Instances of mandatory service and fines for violating contracts have been imposed in several Indian states as well. As recent as last week only, the Indian state of Bihar implemented a new policy whereby post-graduate medical students will have to work for the government, in rural and urban areas. Those who opt out will be liable to pay 2.5 million Indian rupees in fines.
But in Pakistan’s case, no such policy has ever been seriously considered, despite the multiple success stories from around the world and in the neighbourhood. Any suggestions to this effect, such as the one made by Dr Hameed in 2014, seem to have been rhetoric alone. In the meantime real problems plaguing the sector remain untreated, as Bina Shah illustrates in her column: “The principal of SMBB Medical
College Lyari, Dr Anjum Rehman, told the panel that rates of female-specific cancers and subsequent mortality rates are shockingly high, especially for women living in rural areas and the peripheries of the big cities of Pakistan, because there aren’t enough female doctors to treat them.”

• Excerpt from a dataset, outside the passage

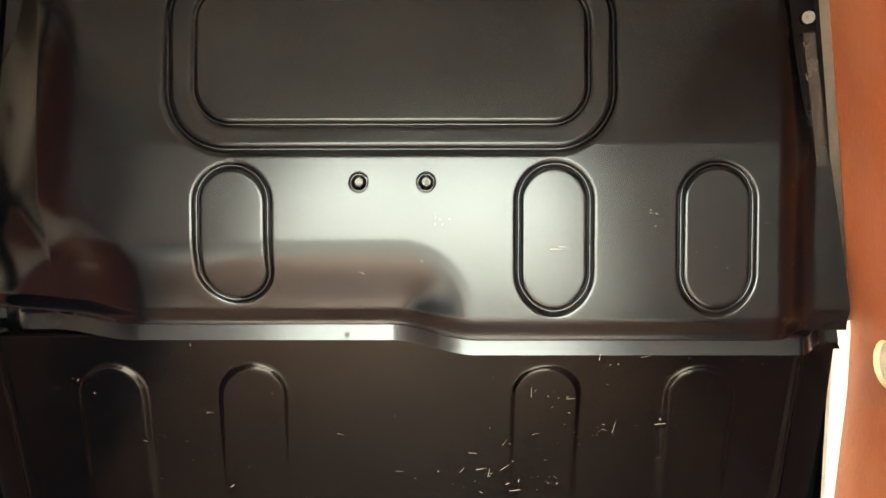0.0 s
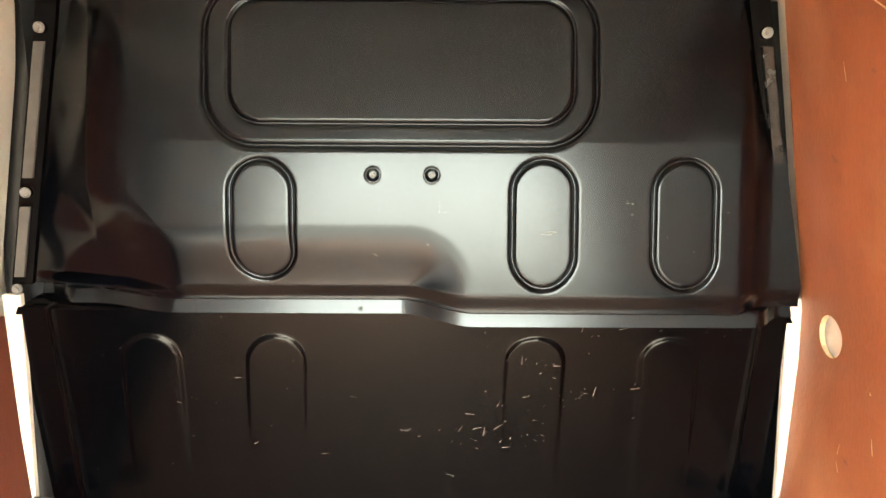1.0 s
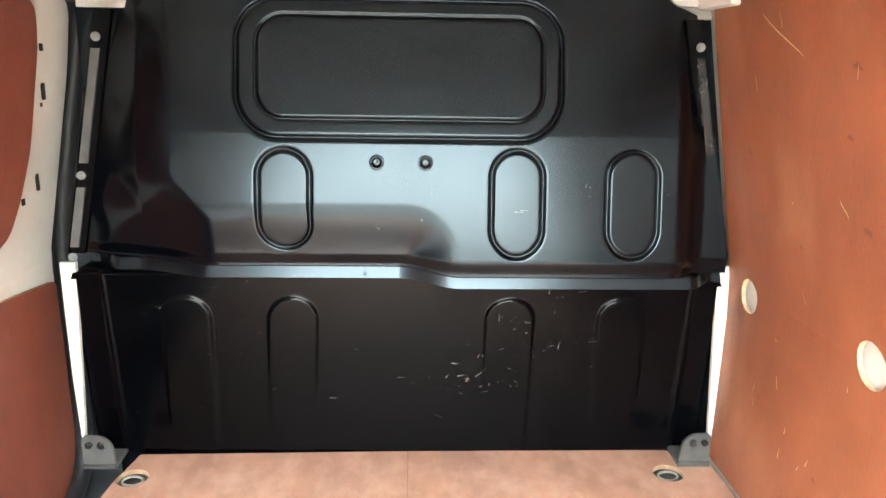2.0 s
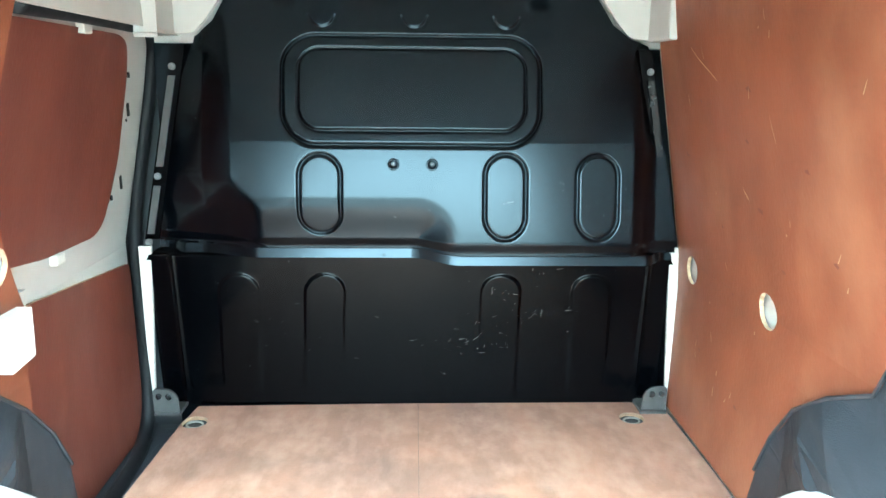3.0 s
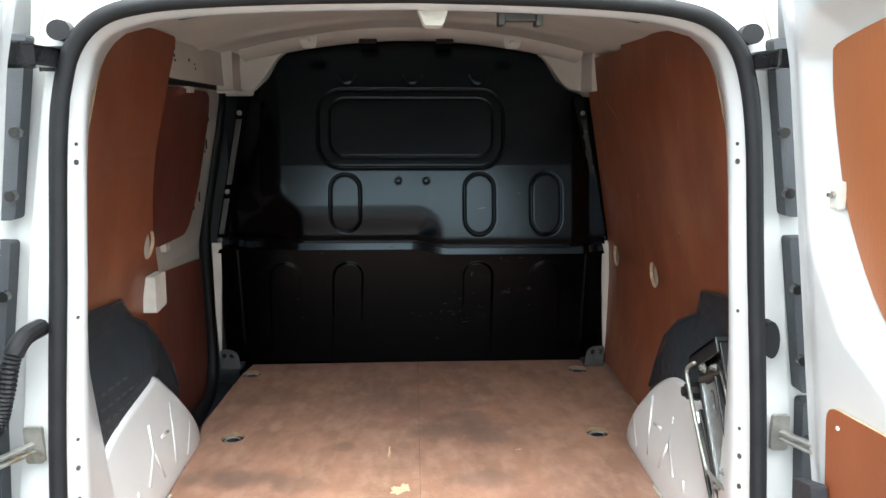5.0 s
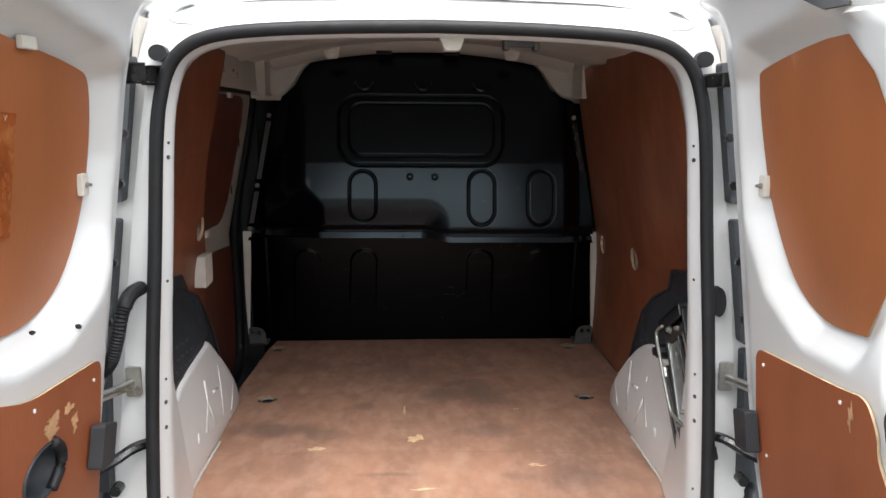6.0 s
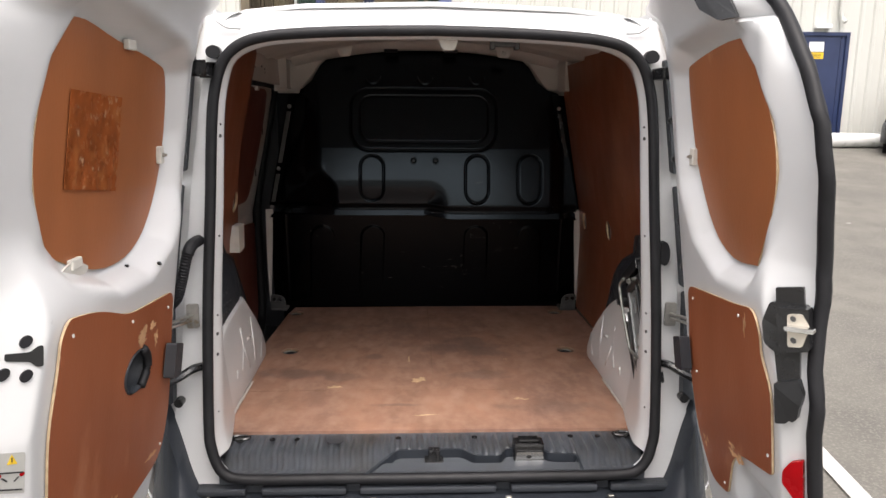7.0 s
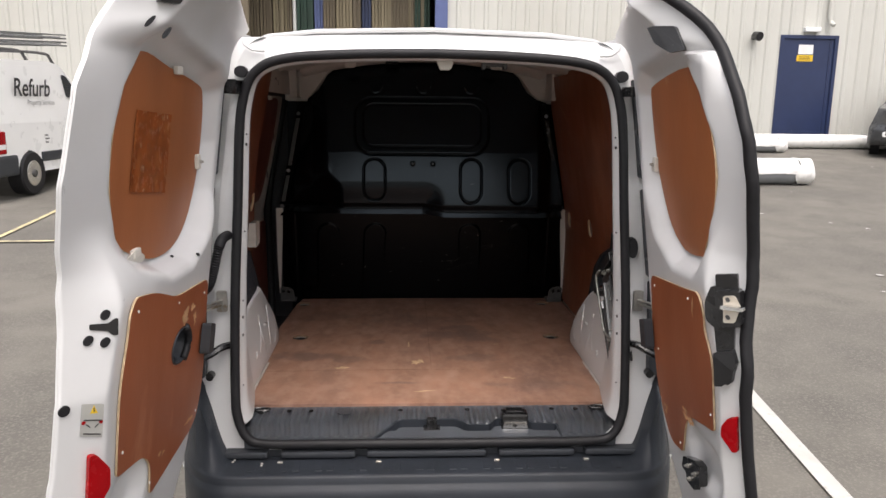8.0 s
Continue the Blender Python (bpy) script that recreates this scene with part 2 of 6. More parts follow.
def rounded(poly, r, seg=5):
    """A polygon of (u, v) with filleted corners."""
    out, n = [], len(poly)
    for i in range(n):
        a, b, c = (Vector(poly[(i + k) % n][:2]) for k in (-1, 0, 1))
        rr = poly[i][2] if len(poly[i]) > 2 else r
        d1, d2 = (a - b), (c - b)
        rr = min(rr, d1.length * 0.45, d2.length * 0.45)
        p, q = b + d1.normalized() * rr, b + d2.normalized() * rr
        for k in range(seg + 1):
            t = k / seg
            out.append(tuple((1 - t) ** 2 * p + 2 * t * (1 - t) * b + t * t * q))
    return out


def circle(u, v, r, n=20, rv=None):
    return [(u + r * math.cos(2 * math.pi * k / n), v + (rv or r) * math.sin(2 * math.pi * k / n)) for k in range(n)]


def tube(bm, pts, r, seg=8, closed=False, flat=1.0, caps=True):
    """A tube along a polyline; flat squeezes it along its second axis."""
    pts = [Vector(p) for p in pts]
    n = len(pts)
    rings = []
    up = Vector((0.13, 0.31, 0.94))
    for i, p in enumerate(pts):
        t = (pts[(i + 1) % n] - pts[i - 1]) if closed else (pts[min(i + 1, n - 1)] - pts[max(i - 1, 0)])
        t.normalize()
        s = t.cross(up)
        if s.length < 0.05:
            s = t.cross(Vector((1, 0, 0)))
        s.normalize()
        w = s.cross(t).normalized()
        rad = r[i] if isinstance(r, (list, tuple)) else r
        rings.append([bm.verts.new(p + s * math.cos(a) * rad + w * math.sin(a) * rad * flat)
                      for a in (2 * math.pi * k / seg for k in range(seg))])
    for i in range(n if closed else n - 1):
        a, b = rings[i], rings[(i + 1) % n]
        for k in range(seg):
            bm.faces.new((a[k], a[(k + 1) % seg], b[(k + 1) % seg], b[k]))
    if caps and not closed:
        bm.faces.new(rings[0])
        bm.faces.new(list(reversed(rings[-1])))


def plate(bm, outline, thick, f, holes=(), cuts=(), ucuts=(), rim=1):
    """A flat plate of (u, v) with holes, from w = 0 to w = thick, bent by f(u, v, w). The rims take the material slot rim."""
    b2 = bmesh.new()
    edges = []
    for loop in (outline, *holes):
        vs = [b2.verts.new((p[0], p[1], 0)) for p in loop]
        edges += [b2.edges.new((vs[i - 1], vs[i])) for i in range(len(vs))]
    bmesh.ops.triangle_fill(b2, use_beauty=True, use_dissolve=False, edges=edges, normal=(0, 0, 1))
    for z in cuts:
        bmesh.ops.bisect_plane(b2, geom=b2.verts[:] + b2.edges[:] + b2.faces[:], plane_co=(0, z, 0), plane_no=(0, 1, 0))
    for u in ucuts:
        bmesh.ops.bisect_plane(b2, geom=b2.verts[:] + b2.edges[:] + b2.faces[:], plane_co=(u, 0, 0), plane_no=(1, 0, 0))
    old = set(b2.faces)
    g = bmesh.ops.extrude_face_region(b2, geom=list(b2.faces), use_keep_orig=True)
    top = {e for e in g["geom"] if isinstance(e, bmesh.types.BMFace)}
    for v in {v for fc in top for v in fc.verts}:
        v.co.z = thick
    b2.verts.index_update()
    made = [bm.verts.new(f(*v.co)) for v in b2.verts]
    for fc in b2.faces:
        nf = bm.faces.new([made[v.index] for v in fc.verts])
        nf.material_index = 0 if (fc in old or fc in top) else rim
    b2.free()


def sheet(name, X, Y, Z, back, material, parent, label=""):
    """A smooth sheet through a grid of places, with a back layer shifted by the vector back and closed rims; back None: one layer."""
    n, m = X.shape
    front = np.stack([X, Y, Z], -1).reshape(-1, 3)
    rear = front + np.array(back if back else (0, 0, 0))
    idx = np.arange(n * m).reshape(n, m)
    a, b, c, d = idx[:-1, :-1].ravel(), idx[:-1, 1:].ravel(), idx[1:, 1:].ravel(), idx[1:, :-1].ravel()
    q = np.stack([a, b, c, d], -1)
    N = n * m
    faces = [q, q[:, ::-1] + N]
    ring = np.concatenate([idx[0, :], idx[1:, -1], idx[-1, -2::-1], idx[-2:0:-1, 0]])
    nxt = np.roll(ring, -1)
    faces.append(np.stack([nxt, ring, ring + N, nxt + N], -1))
    me = bpy.data.meshes.new(name)
    if not back:
        me.from_pydata(front.tolist(), [], q.tolist())
        me.shade_smooth()
        return put_mesh(name, me, material, parent, label)
    me.from_pydata(np.concatenate([front, rear]).tolist(), [], np.concatenate(faces).tolist())
    me.shade_smooth()
    b3 = bmesh.new()
    b3.from_mesh(me)
    bmesh.ops.recalc_face_normals(b3, faces=b3.faces)
    for e in b3.edges:
        if len(e.link_faces) == 2 and e.link_faces[0].normal.dot(e.link_faces[1].normal) < 0.55:
            e.smooth = False
    b3.to_mesh(me)
    b3.free()
    return put_mesh(name, me, material, parent, label)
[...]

Dr Seemin Jamali, Executive Director of the Jinnah Postgraduate Medical Centre – Karachi’s largest government-run teaching hospital – agrees that mandatory service requirement is the need of the hour for Pakistan. “Of course there should be a minimum mandatory service setup for all doctors in Pakistan. Not using the skills that students acquire is a great loss to the government and the country,” she remarks.
“Women in Pakistan work harder than men. Such policy measures will mean they need to be a hundred per cent certain that they will pursue their career as doctors before choosing to study medicine so that the country’s resources are not wasted”.
Unless such measures are adopted, couples like Asif and Iqra will have to make arduous journeys from city to city in search for female doctors.